Research associate Lazo Pavich makes a cross in a greenhouse for the hybrid program at the LSU AgCenter H. Rouse Caffey Rice Research Station. Several lines of hybrids are showing good results, including some that have the Clearfield trait.
Work by the LSU AgCenter to develop superior hybrid rice continued in 2016 with promising results.
AgCenter hybrid breeder Jim Oard said a Clearfield hybrid and a conventional hybrid were entered into the commercial advanced yield trial and the uniform regional nursery.
“They consistently had high head rice yields and good disease tolerance,” Oard said.
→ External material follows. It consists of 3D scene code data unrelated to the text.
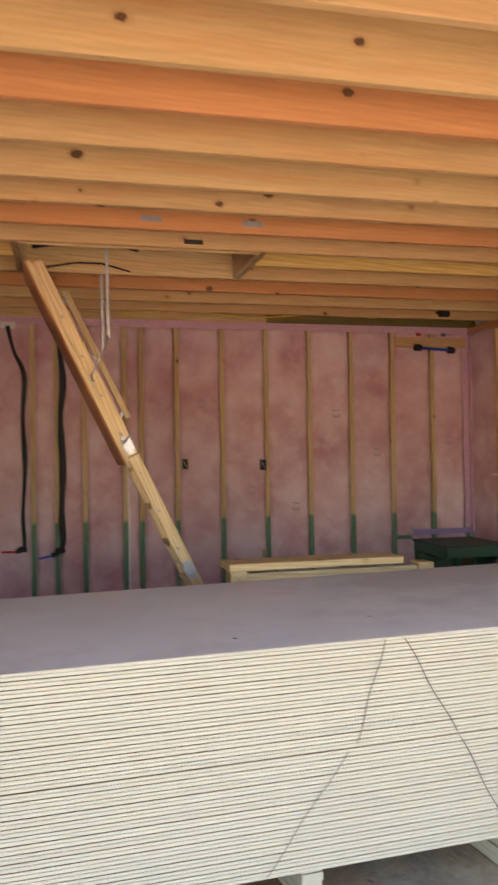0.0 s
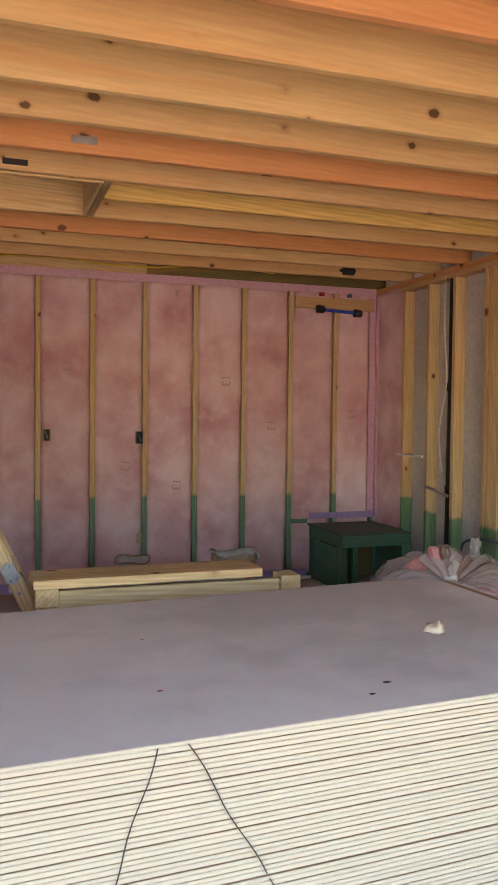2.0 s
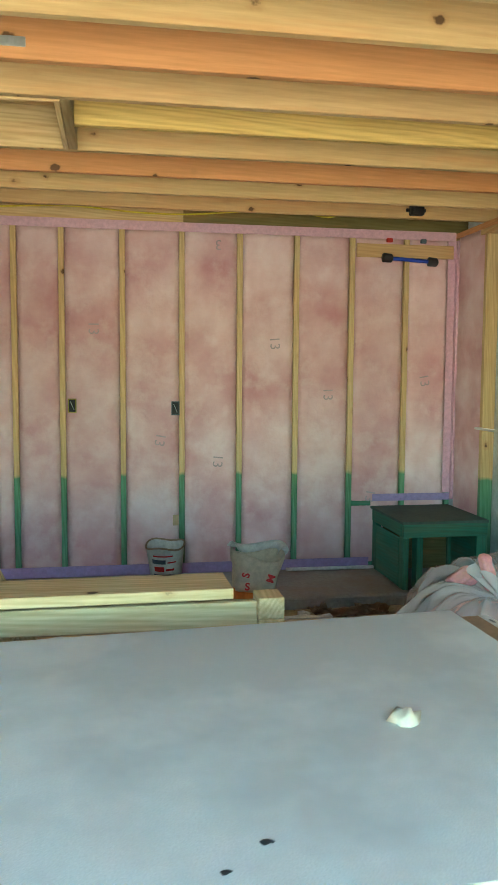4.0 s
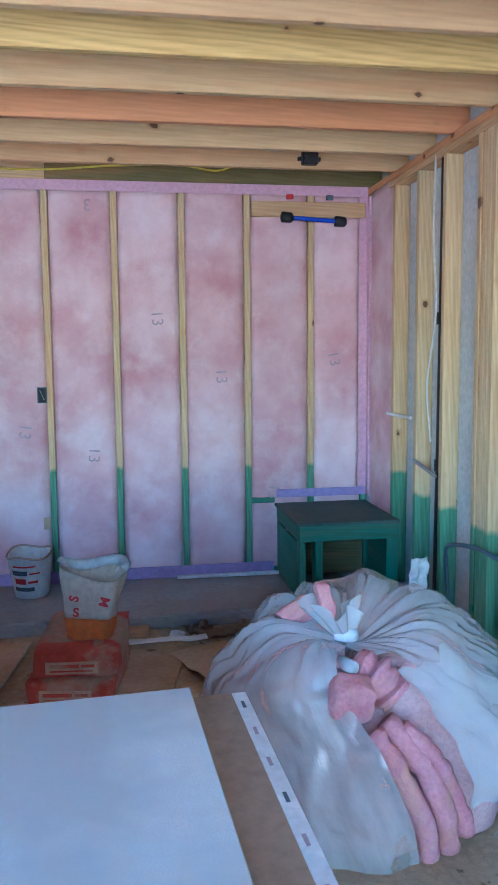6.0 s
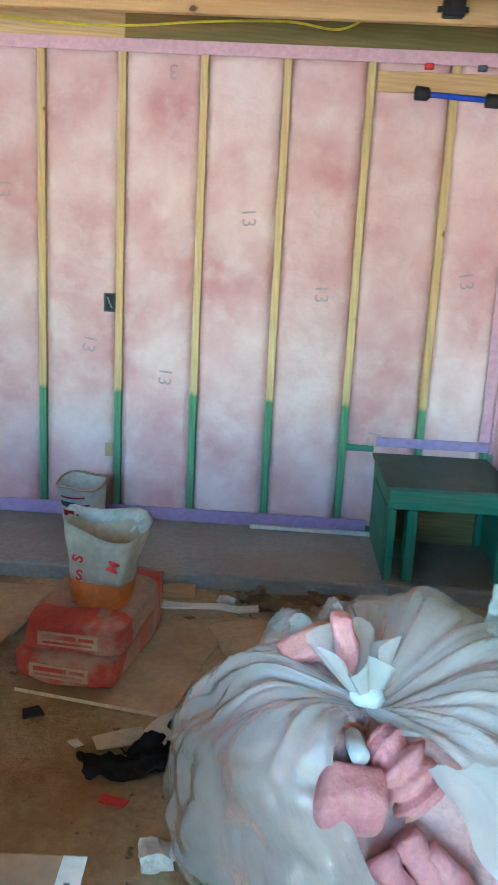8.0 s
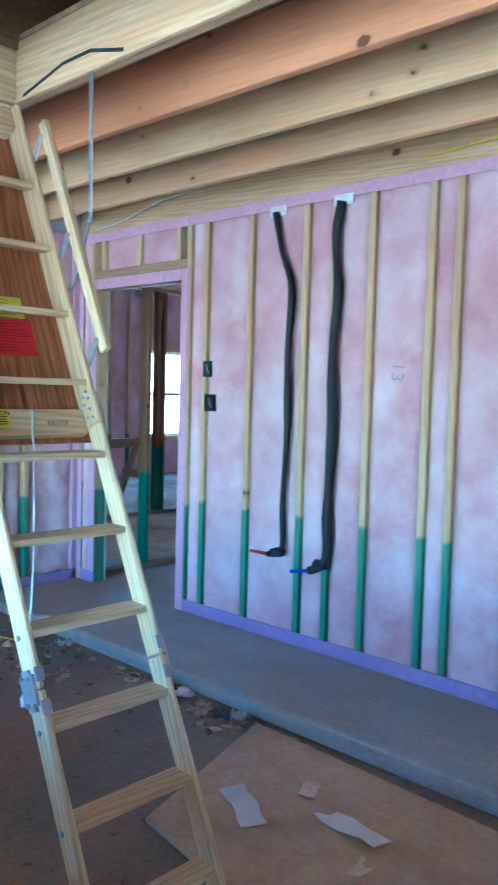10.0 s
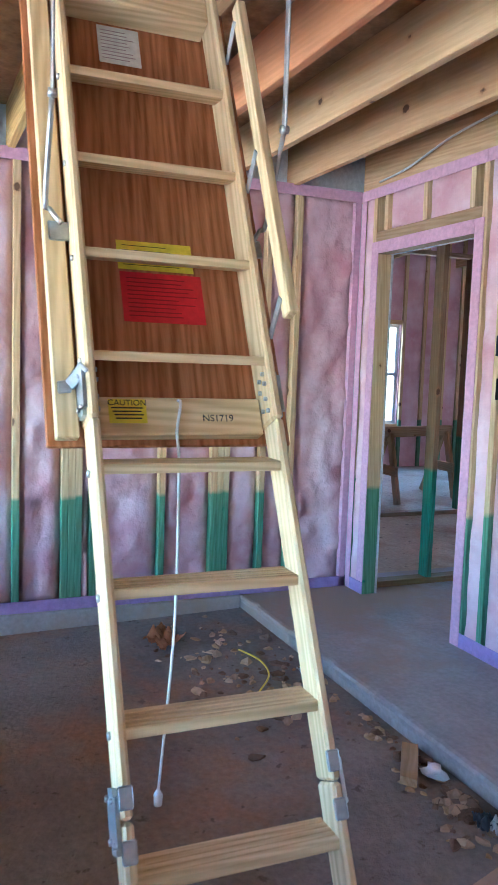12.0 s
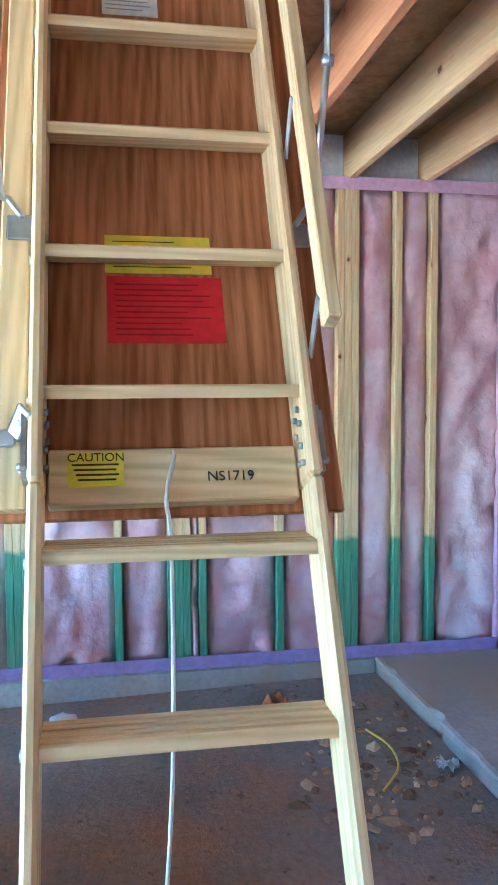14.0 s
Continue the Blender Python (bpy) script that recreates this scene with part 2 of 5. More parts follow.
M_BOTTLE = plain_mat("green_bottle", (0.02, 0.35, 0.08), 0.2, spec=0.6)


def insulation(name):
    m, n, l, b = material(name, 0.85, spec=0.15)
    _, plain, tc, info = grain_vector(n, l, (1, 1, 1))
    f = noise_node(n, l, plain, 2.6, 5, 0.55)
    col = ramp_node(n, l, f, [(0.28, (0.54, 0.28, 0.30)), (0.5, (0.66, 0.43, 0.45)), (0.72, (0.77, 0.60, 0.62))])
    w = noise_node(n, l, plain, 6.0, 4, 0.6)
    col = mix_node(n, l, ramp_node(n, l, w, [(0.50, (0, 0, 0)), (0.74, (0.40, 0.40, 0.40))]), col, (0.82, 0.72, 0.73))
    tint = mix_node(n, l, info.outputs["Random"], (0.95, 0.92, 0.92), (1.05, 1.05, 1.06))
    col = mix_node(n, l, 1.0, col, tint, "MULTIPLY")
    l.new(col, b.inputs["Base Color"])
    bump_node(n, l, b, math_node(n, l, "ADD", w, math_node(n, l, "MULTIPLY", noise_node(n, l, plain, 24.0, 3), 0.5)), 0.55, 0.012)
    return m


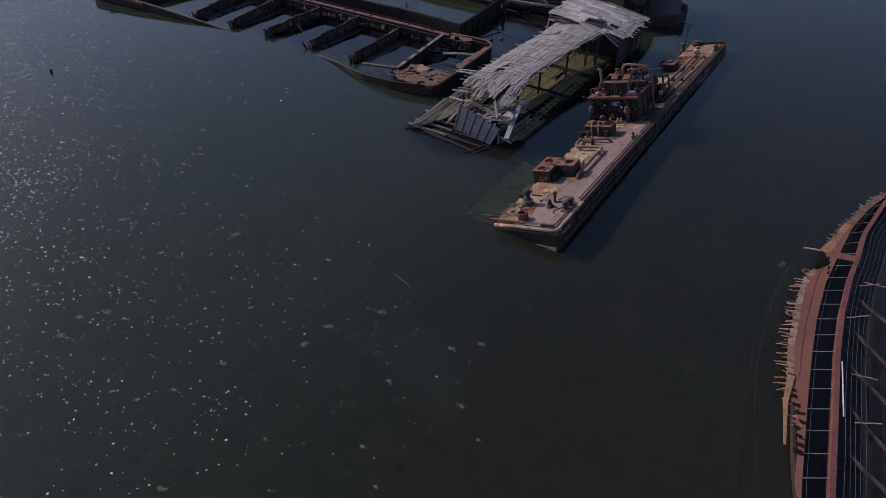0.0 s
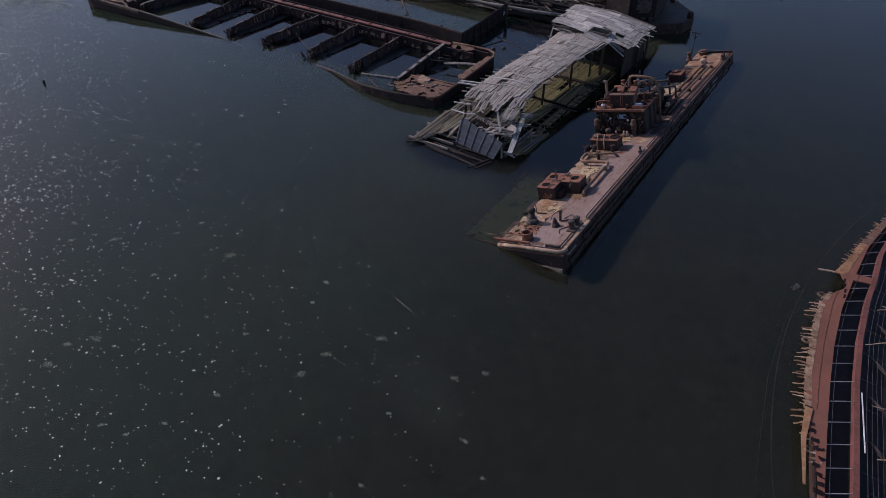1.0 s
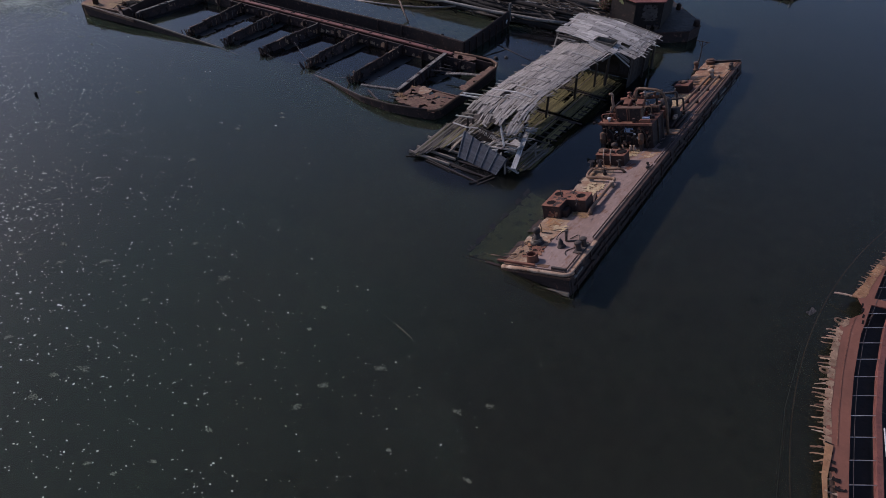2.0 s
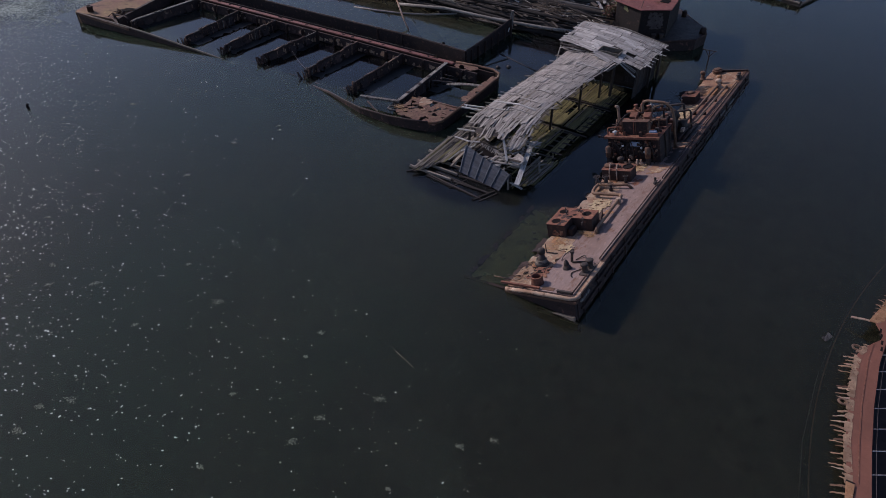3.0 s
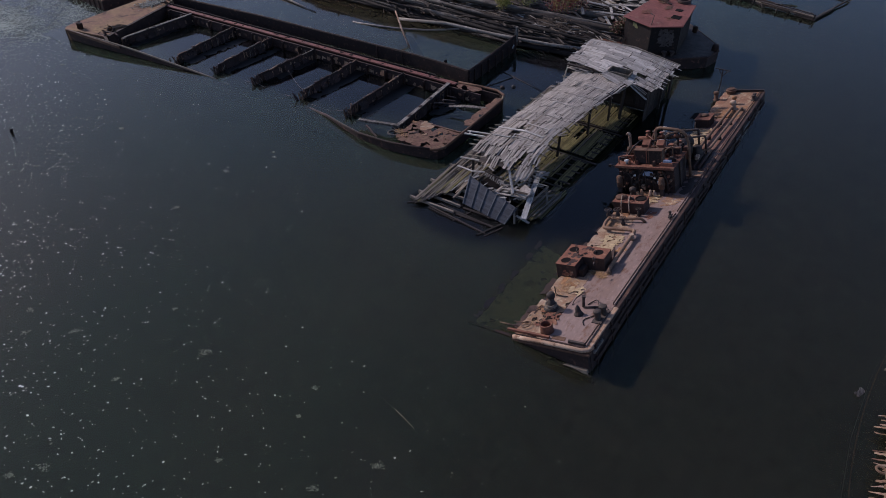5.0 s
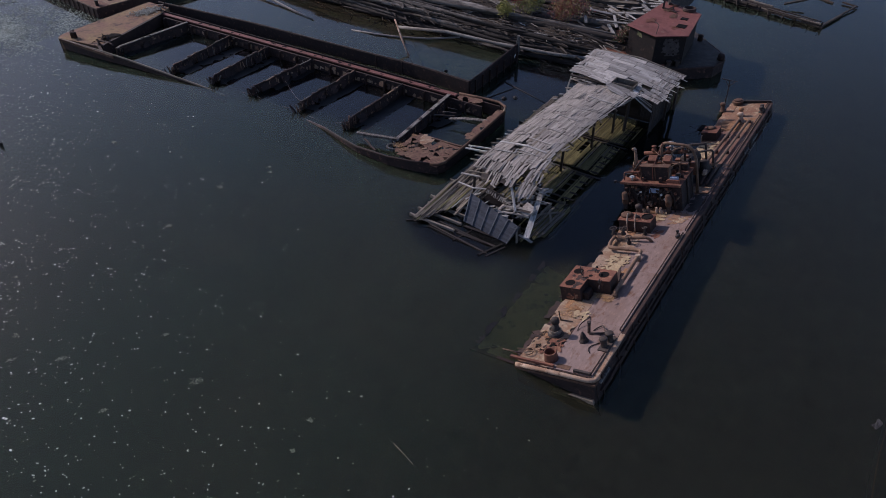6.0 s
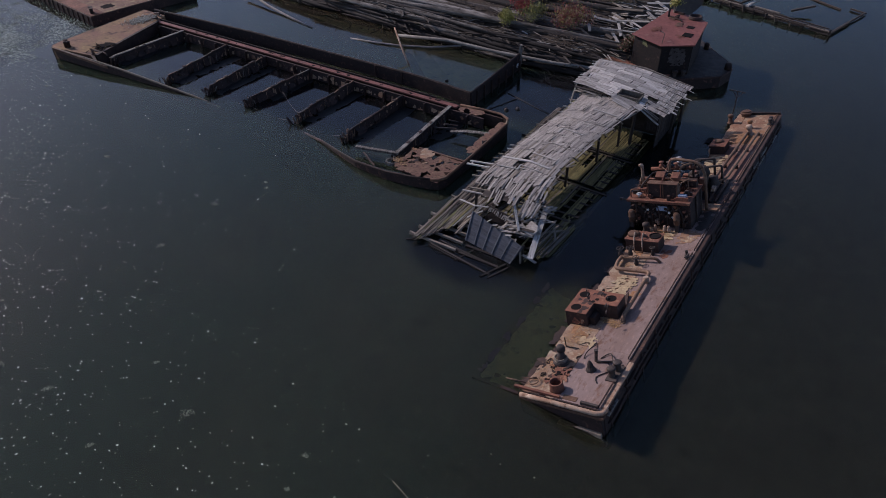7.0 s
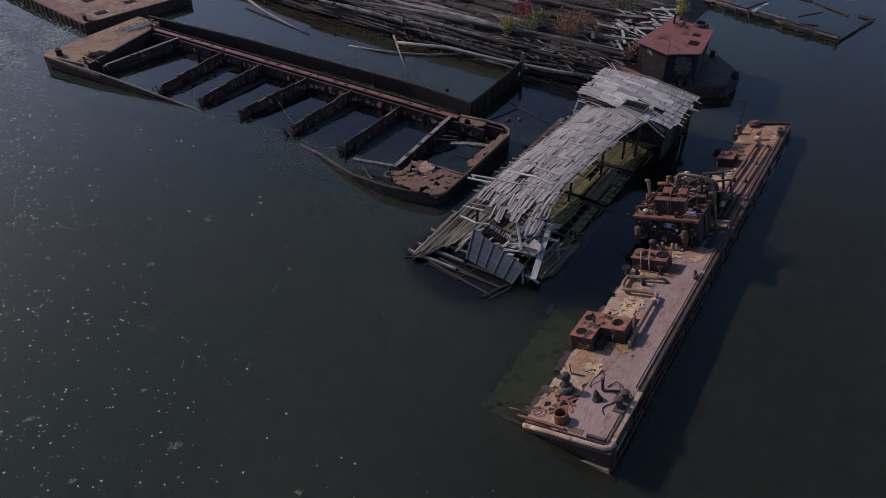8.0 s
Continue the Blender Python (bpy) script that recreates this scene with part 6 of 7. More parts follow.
# after platform
part("platform", Geo().prism([(-54.0, 0.3), (-53.75, -0.4), (-53.1, -0.72), (-47.2, 0.3), (-47.6, 2.0), (-50.2, 11.6), (-51.0, 13.3), (-54.9, 13.3)], -2, [1.3, 1.3, 1.3, 1.25, 1.25, 1.3, 1.35, 1.35]), PLATFORM, hopper, "wide rusted end deck", bevel=0.05)
part("platform_lip", Geo().beam((-54.02, 0.4, 1.14), (-55.0, 13.3, 1.19), 0.1, 0.3).beam((-53.1, -0.78, 1.14), (-44, -0.3, 0.8), 0.1, 0.3), RUST_BROWN, hopper)
part("platform_girder", Geo().beam((-47.0, 0.6, 1.22), (-50.0, 11.4, 1.28), 0.35, 0.15).beam((-46.9, 0.5, 0.5), (-49.9, 11.4, 0.5), 0.15, 1.3), RUST_DARK, hopper)
for x, y in ((-52.3, 0.55), (-51.6, 0.35), (-51.9, 0.2)):
    part("bitt", Geo().lathe([(0.2, 0), (0.2, 0.6), (0.26, 0.65), (0.1, 0.72)], 10, pose(x, y, 1.28)), RUST_DARK, hopper, smooth=True)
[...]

Milling and chalk evaluations for the line CLH161 were acceptable in 2016, he said. It will be quality tested further after a seed increase in Puerto Rico this winter and another increase at the Rice Research Station in 2017.
Four small-plot yield trials conducted last year identified four new Clearfield hybrids, two conventional hybrids and two hybrid lines with the Provisia gene. The Clearfield hybrid lines out-yielded current commercial hybrids currently in the marketplace, and they had less chalk, Oard said.
“We are paying very close attention to chalk,” he said.
A disease study of three conventional and one Clearfield breeding lines compared their sheath blight resistance to CL111 and Cocodrie. Yields were good, and disease tolerance was high, Oard said.
“This is our best result we’ve ever had. We are going to continue to breed and cross these,” he said.
Testing will be done in 2017 to see how the lines perform in a disease-free environment, and the lines will also be crossed this winter with elite, high-yielding lines.
“We’re not there 100 percent yet, but we are making good progress,” Oard said.
The new DNA marker technology used by AgCenter rice breeder Adam Famoso has been a big asset for Oard’s program. “It is helping us tremendously in developing these new hybrids, especially with grain quality markers,” Oard said.